As is customary in passing capital punishment, Judge Shaaban el-Shami referred his death sentence on Mursi and others to the nation’s top Muslim theologian, or mufti, for his non-binding opinion. He set June 2 for the next hearing.

Mursi, Egypt’s first freely elected president, was ousted by the military in July 2013 following days of mass street protests by Egyptians demanding he be removed because of his divisive policies. Mursi’s successor, Abdel-Fattah el-Sisi, was the military chief at the time and led the ouster. El-Sisi ran for president last year and won the vote in a landslide.

Also sentenced to death with Mursi in the prison break case were a total of 105 defendants, most of them were tried and convicted in absentia. They include some 70 Palestinians. Those tried in absentia in Egypt receive automatic retrials once detained.

Supporters of Mursi and his now-outlawed Muslim Brotherhood chanted “down, down with military rule” as the verdict was announced in the courtroom, a converted lecture hall in the national police academy in an eastern Cairo suburb.

Prosecutors have alleged in the case that armed members of the Palestinian Hamas group entered Egypt during the 18-day uprising through illegal tunnels running under Gaza’s border with Egypt’s Sinai Peninsula. Taking advantage of the uprising’s turmoil, the militants fought their way into several prisons, releasing Mursi, more than 30 other Brotherhood leaders and some 20,000 inmates, prosecutors say. Several prison guards were killed and parts of the stormed prisons were damaged.

Mursi already is serving a 20-year sentence following his conviction on April 21 on charges linked to the killing of protesters outside a Cairo presidential palace in December 2012.

The former president escaped a death sentence in a separate case before el-Shami related to allegations that Mursi, several of his aides and leaders of the Brotherhood allegedly passed state secrets to foreign groups, including Hamas and Lebanon’s Hezbollah, during his one year in office. A total of 16 senior Brotherhood leaders and aides were sentenced to death by el-Shami in that case. A verdict on Mursi’s role in that case will be announced in the June 2 hearing.

Even if confirmed by the mufti, Saturday’s death sentences are still subject to appeal.

Muslim Brotherhood official Amr Darrag later condemned the court’s decision on the death penalty for Mursi and called on the international community to take action.
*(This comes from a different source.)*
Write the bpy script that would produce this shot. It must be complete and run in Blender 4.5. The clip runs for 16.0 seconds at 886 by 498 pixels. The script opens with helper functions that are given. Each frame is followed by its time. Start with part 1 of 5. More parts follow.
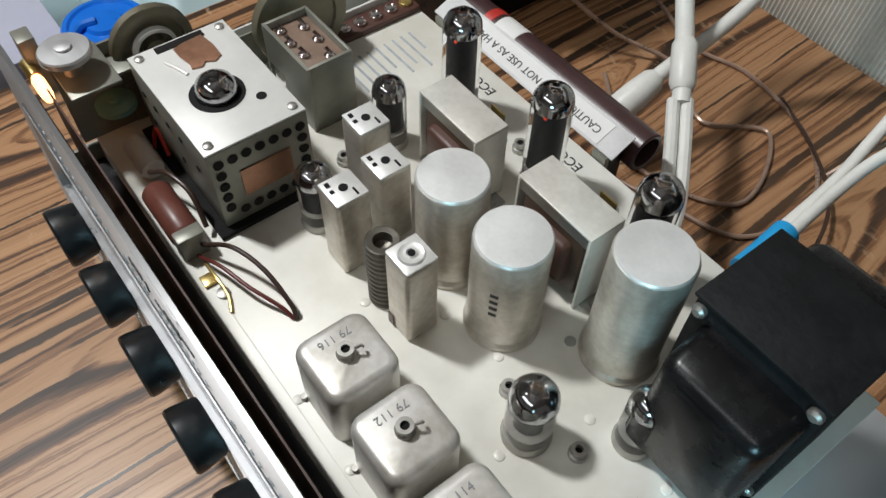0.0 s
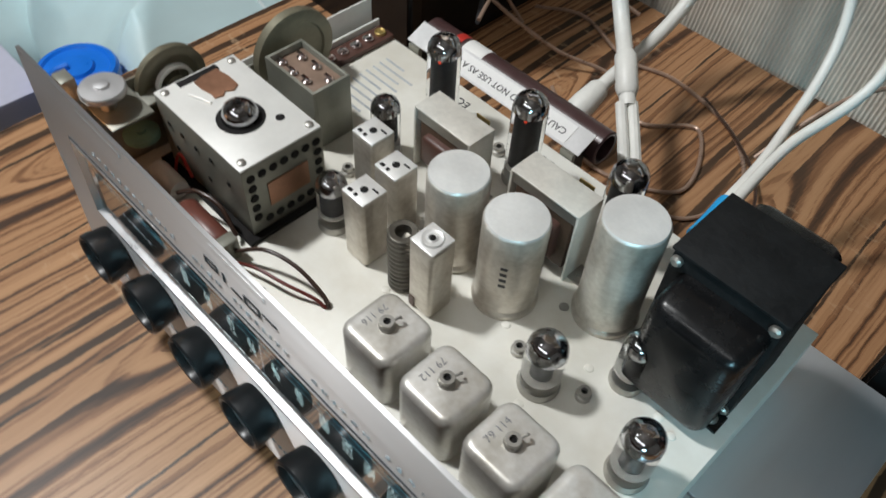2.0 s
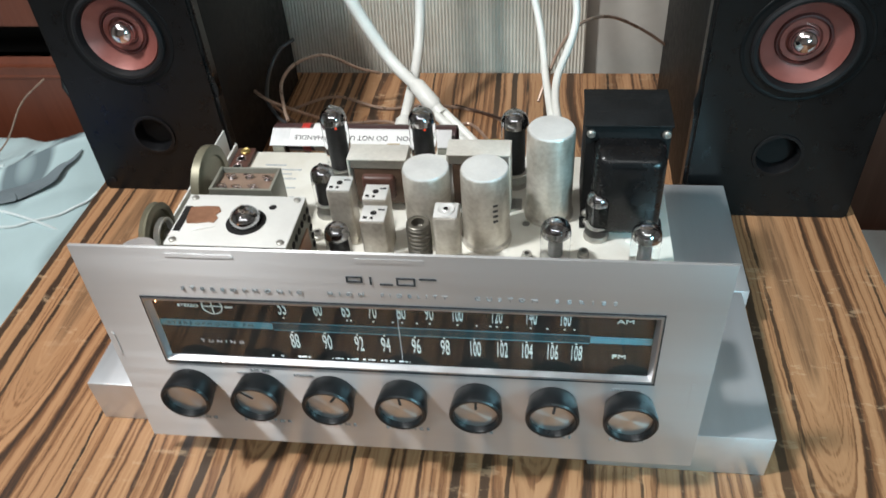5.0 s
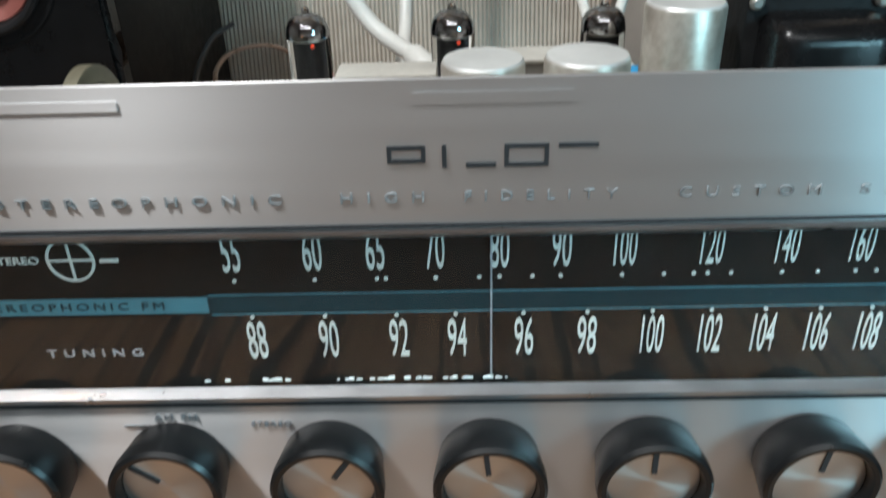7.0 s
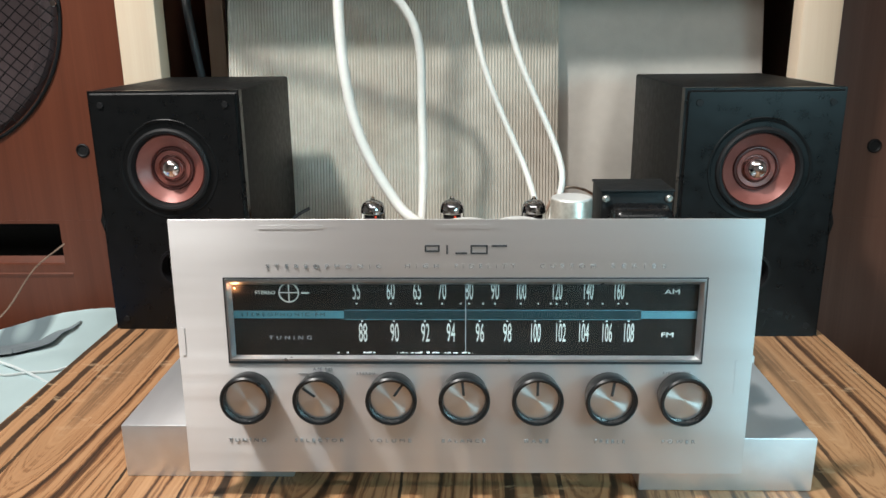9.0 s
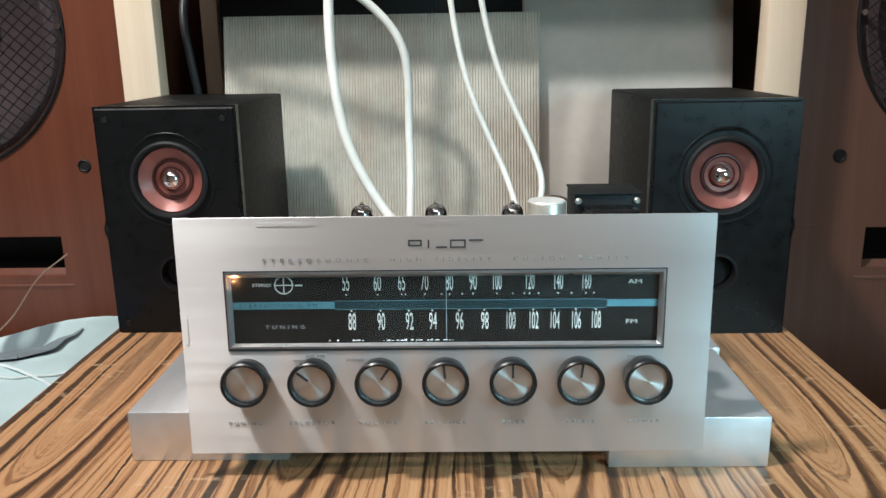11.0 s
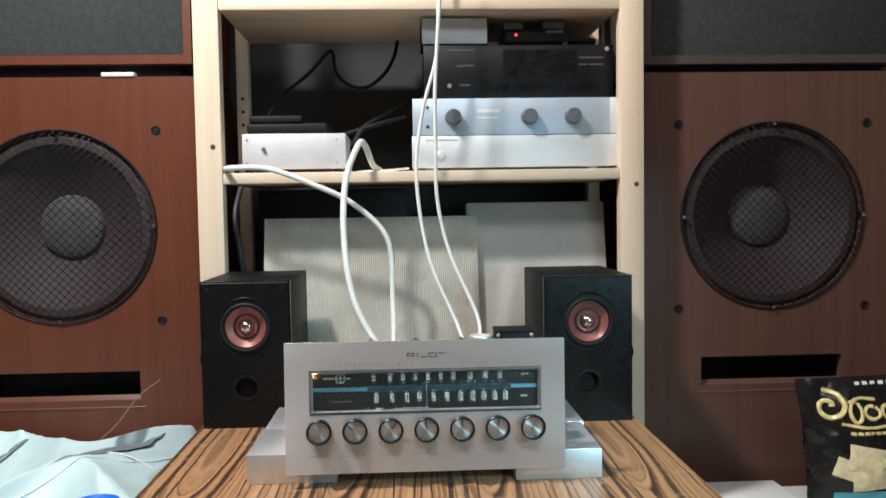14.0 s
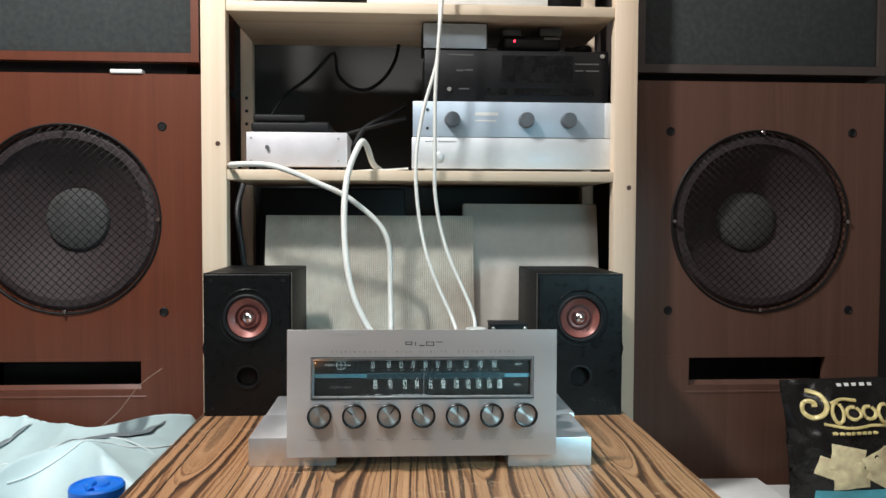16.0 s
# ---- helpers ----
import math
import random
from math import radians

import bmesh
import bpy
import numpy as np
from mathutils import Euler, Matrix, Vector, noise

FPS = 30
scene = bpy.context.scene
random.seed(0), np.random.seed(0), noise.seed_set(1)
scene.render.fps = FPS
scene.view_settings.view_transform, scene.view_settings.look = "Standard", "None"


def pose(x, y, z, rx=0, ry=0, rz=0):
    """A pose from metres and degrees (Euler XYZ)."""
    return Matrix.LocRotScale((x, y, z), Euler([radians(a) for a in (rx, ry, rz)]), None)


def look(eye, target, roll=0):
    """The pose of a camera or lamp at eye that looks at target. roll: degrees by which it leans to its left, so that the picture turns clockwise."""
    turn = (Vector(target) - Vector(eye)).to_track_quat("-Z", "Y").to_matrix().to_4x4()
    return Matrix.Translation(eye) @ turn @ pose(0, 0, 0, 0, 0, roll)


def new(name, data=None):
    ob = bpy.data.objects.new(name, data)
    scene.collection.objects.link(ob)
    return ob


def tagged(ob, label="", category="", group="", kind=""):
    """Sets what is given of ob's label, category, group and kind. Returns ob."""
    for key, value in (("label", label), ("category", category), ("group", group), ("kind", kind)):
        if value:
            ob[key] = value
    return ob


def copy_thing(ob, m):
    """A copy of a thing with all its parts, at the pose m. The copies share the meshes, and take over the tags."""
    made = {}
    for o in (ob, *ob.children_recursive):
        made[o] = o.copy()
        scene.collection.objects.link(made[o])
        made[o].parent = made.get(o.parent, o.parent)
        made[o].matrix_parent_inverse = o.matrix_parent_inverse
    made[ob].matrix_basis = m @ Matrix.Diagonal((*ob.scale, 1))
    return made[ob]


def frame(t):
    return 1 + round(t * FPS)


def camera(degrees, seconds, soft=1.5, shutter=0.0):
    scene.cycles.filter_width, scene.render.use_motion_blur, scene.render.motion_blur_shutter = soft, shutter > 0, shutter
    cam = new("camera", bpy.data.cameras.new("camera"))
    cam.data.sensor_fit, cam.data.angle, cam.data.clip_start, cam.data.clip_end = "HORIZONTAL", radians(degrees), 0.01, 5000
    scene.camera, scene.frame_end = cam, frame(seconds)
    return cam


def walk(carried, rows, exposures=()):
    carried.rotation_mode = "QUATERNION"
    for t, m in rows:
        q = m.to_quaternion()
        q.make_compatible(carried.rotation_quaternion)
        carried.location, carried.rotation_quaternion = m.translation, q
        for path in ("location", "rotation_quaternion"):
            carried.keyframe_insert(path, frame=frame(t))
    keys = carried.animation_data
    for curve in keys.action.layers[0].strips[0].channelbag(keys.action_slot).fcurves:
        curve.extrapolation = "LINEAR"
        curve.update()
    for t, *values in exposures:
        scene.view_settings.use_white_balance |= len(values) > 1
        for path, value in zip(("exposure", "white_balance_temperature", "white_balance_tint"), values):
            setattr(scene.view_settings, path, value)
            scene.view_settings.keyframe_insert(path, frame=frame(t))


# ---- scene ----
cam = camera(59.1, 16.0, shutter=0.5)
PATH = [
    (0, (0.175, -0.011, 0.409), (-0.753, 0.728, -1.201), 1.6),
    (0.5, (0.184, -0.019, 0.422), (-0.747, 0.726, -1.183), 1.7),
    (1, (0.192, -0.024, 0.429), (-0.742, 0.726, -1.173), 1.5),
    (1.5, (0.198, -0.04, 0.428), (-0.706, 0.756, -1.169), 2.0),
    (2, (0.188, -0.077, 0.443), (-0.664, 0.84, -1.116), 3.9),
    (2.5, (0.146, -0.124, 0.458), (-0.573, 0.968, -1.056), 2.9),
    (3, (0.111, -0.183, 0.46), (-0.36, 1.078, -1.019), 1.1),
    (3.2, (0.111, -0.202, 0.462), (-0.283, 1.094, -1.01), -0.6),
    (5.3, (0.069, -0.307, 0.474), (-0.151, 1.215, -0.805), -5.2),
    (5.5, (0.039, -0.303, 0.47), (-0.126, 1.252, -0.776), -5.0),
    (5.9, (0.001, -0.282, 0.445), (-0.056, 1.316, -0.756), -4.4),
    (6, (0.005, -0.269, 0.443), (-0.06, 1.317, -0.774), -5.4),
    (6.3, (-0.01, -0.229, 0.375), (-0.04, 1.365, -0.833), -3.2),
    (6.5, (-0.009, -0.197, 0.326), (-0.047, 1.408, -0.867), -2.9),
    (7, (-0.005, -0.174, 0.25), (-0.069, 1.553, -0.756), -2.1),
    (7.5, (0.006, -0.305, 0.28), (-0.08, 1.511, -0.554), -1.9),
    (8, (0.0, -0.434, 0.3), (-0.076, 1.42, -0.447), -1.6),
    (8.5, (-0.002, -0.471, 0.308), (-0.066, 1.424, -0.326), -1.0),
    (9, (0.001, -0.467, 0.308), (-0.056, 1.455, -0.241), -0.6),
    (9.2, (0.004, -0.466, 0.311), (-0.062, 1.457, -0.236), -0.7),
    (11.3, (0.01, -0.545, 0.302), (-0.023, 1.399, -0.165), -0.8),
    (11.5, (0.007, -0.588, 0.307), (-0.024, 1.362, -0.139), -0.6),
    (12, (0.0, -0.685, 0.301), (-0.026, 1.271, -0.119), -0.5),
    (12.5, (0.005, -0.79, 0.306), (0.007, 1.176, -0.062), -0.7),
    (13, (0.002, -0.889, 0.332), (0.055, 1.081, -0.014), -1.6),
    (13.5, (-0.01, -0.964, 0.352), (0.061, 1.018, 0.094), -1.4),
    (14, (-0.021, -1.021, 0.365), (0.07, 0.974, 0.264), -0.9),
    (14.5, (-0.027, -1.04, 0.362), (0.076, 0.956, 0.289), -0.3),
    (15, (-0.029, -1.055, 0.352), (0.079, 0.941, 0.276), -0.2),
    (15.5, (-0.032, -1.061, 0.347), (0.079, 0.934, 0.271), -0.0),
    (16, (-0.032, -1.064, 0.346), (0.078, 0.931, 0.267), 0.2),
]
walk(cam, [(t, look(eye, target, roll)) for t, eye, target, roll in PATH],
     exposures=[(0, -0.46, 6350, 9), (1.5, -0.47, 6350, 9), (3.0, -0.20, 6400, 9), (5.5, 0.06, 6300, 8), (6.3, -0.08, 6250, 8), (7.0, -0.20, 6350, 9), (8.0, 0.36, 6850, 10), (9.0, 0.26, 6700, 10),
                (12.0, 0.30, 6550, 10), (14.0, 0.18, 6500, 10), (16.0, 0.09, 6500, 10)])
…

“This is a political verdict and represents a murder crime that is about to be committed, and it should be stopped by the international community,” Darrag, co-founder of the dissolved Freedom and Justice Party, the political wing of the Muslim Brotherhood, told reporters in Istanbul.

Turkish President Tayyip Erdogan criticised Egypt over the court decision and accused the West of hypocrisy, the state-run Anatolian news agency said on Saturday.

“While the West is abolishing the death penalty, they are just watching the continuation of death sentences in Egypt. They don’t do anything about it,” Erdogan was quoted as saying.